Broken leg, destroyed dreams, uncompleted ideas, sleepless nights, evenings full of tears, 2 times culture shock …ESC RUINED my life.
Were you here to hear standard texts like, “ I am so thankful to ESC, because due to this experience I became more creative , I discovered myself in a new way, I made lifelong friends, I learnt many new things and the most important became more European?
Skip reading! Immediately! Are you still here? Then, los geht’s.
Months ago (have never been good at memory) I or more precisely my airplane landed in Schönefeld airport. If you don’t know, Schönefeld is in Berlin, more possibly you know that Berlin is the capital of Germany but hardly you know that Berlin is the capital of my Dreamland. Of course, you don’t know, as you don’t know me and if the title of the article was another one, maybe you would never know.
I broke my leg in the beginning of my ESC, because I fell down from a bike while learning how to ride. Those, who have said ha.. ha… ha and don’t know that in some countries bicycles are not common at all, I want to say ha.. ha..ha. You are lucky, guys. Learning to ride a bike when you are an adult is like learning to speak Chinese, when you are 70. You are right , it is possible , but difficult. Without riding a bike one can live , but without knowing to fall and rise, hardly. I rose and I still can’t ride a bike. I WON. When I feel sure , that my leg is safe, I will try riding a bike again and again, maybe one day you will see me in a championship of bicycle riders or maybe while lying on the street next to a bicycle, but anyway you will see me with this << two-wale monster>>, come to me and say that you also want to know how to enjoy failing. How to be sure that it is me ? From the happiness on my face. I will be happy, because I double Won.
Do you think that leaving my country, my family, all my friends, my studies, good job and youhuuuu the favorite comfort zone was just for fun? Then once again skip reading!
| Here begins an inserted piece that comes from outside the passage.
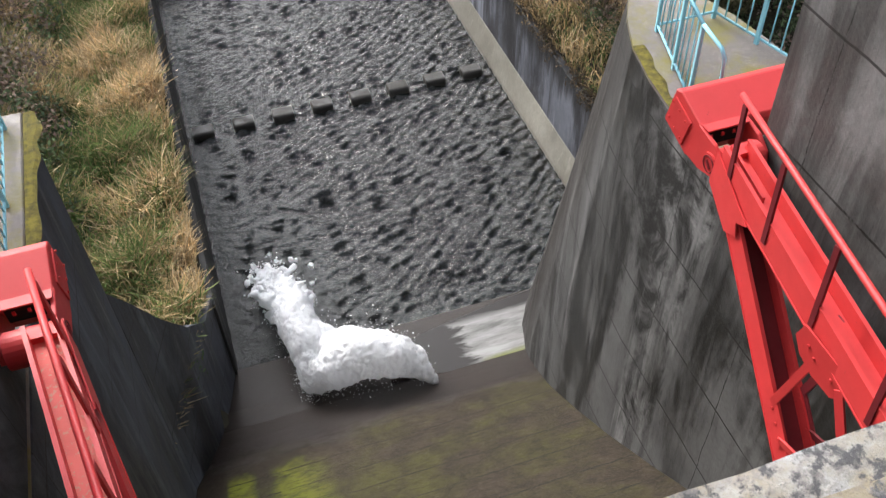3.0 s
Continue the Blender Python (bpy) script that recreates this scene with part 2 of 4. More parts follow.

You know what were the first searches on Google that I made? Is fried oil Restmüll? How to understand the difference between Ubahn, Sbahn, train, how to orientate, how to pronounce Schmeterrling? Pretty cool, isn’t it. Let me be honest while running for the trains, crying in the stations, I discovered myself , I discovered myself when lying on the floor shouting because of pain, I saw my friend Rita running to bring ice, I discovered myself when I realized that there are unexpected feelings, that don’t have any names or titles. I discovered myself when due to some situations I realized that I was not really who I thought I was (this was a painful discovery).
Do you want to read that you will have no problems, you will meet just great people, you will never be disappointed and sad? You know what, I don’t want you to skip, honestly, I have opened myself to you, so you are important to me now.
I cried here 8 times (without counting the onion cutting cases). I will speak about two cases. On the way back to home from Italy together with my best friend Janina (I call her Janka) with 0* outside in the darkness, with heavy bags failing to reach any taxi, we were walking to home through a way next to a forest (If you know what this means). It was terribly cold and I was telling Janka that I was not continually crying , that it was just the wind. Now she will read that it was not the wind, it was the happiness. When you sing <<kling glockchen , klingelingeling>> and your lips are trembling , you realize , that just now you are becoming better and stronger . I just cried once again, while reading this to Janka.
The last << if you want to read>> will be…
Travelling, new friends, foreign languages, new cultures, new skills, new experiences? Why not? I visited more than 15 cities, 4 countries, made amazing friends, finished 5 stories, started 10 new ones, learnt German, improved Russian, get acquainted with Belarusian, Romanian, German, Polish, Italian, Czech, French and many other cultures, I participated in a photo competition with my friend, won it, participated in coolest workshops, gave up bad habits, gained good ones, became punctual ( I am not kidding), improved cooking, baking skills, opened an Instagram account with Janka (WG kitchen and lifestyle, by the way you can follow us): ) and there are yet months waiting to be filled with new experiences…
But my story is not about all this, it is about getting lost in the stations, breaking leg, facing hardships, it is about destroying ideas that you never questioned, destroying dreams that were fakes , as once we were afraid to realize the real ones, it is about ruining our life that was full of fears, stereotypes, complexes to fill it with love, respect, friendship, honesty, strength, ability to fail, emotional intelligence, empathy, support, solidarity and happiness…
And if I say thank you , I say thank you for ruining my life. I say thank you for Janka, Rita, Anna, Rasha, for all my crazy friends and for giving me a chance to know who I was, who I am and who I am striving to be . And I say hey hey, hey , hey what is going on?(Sing this part!).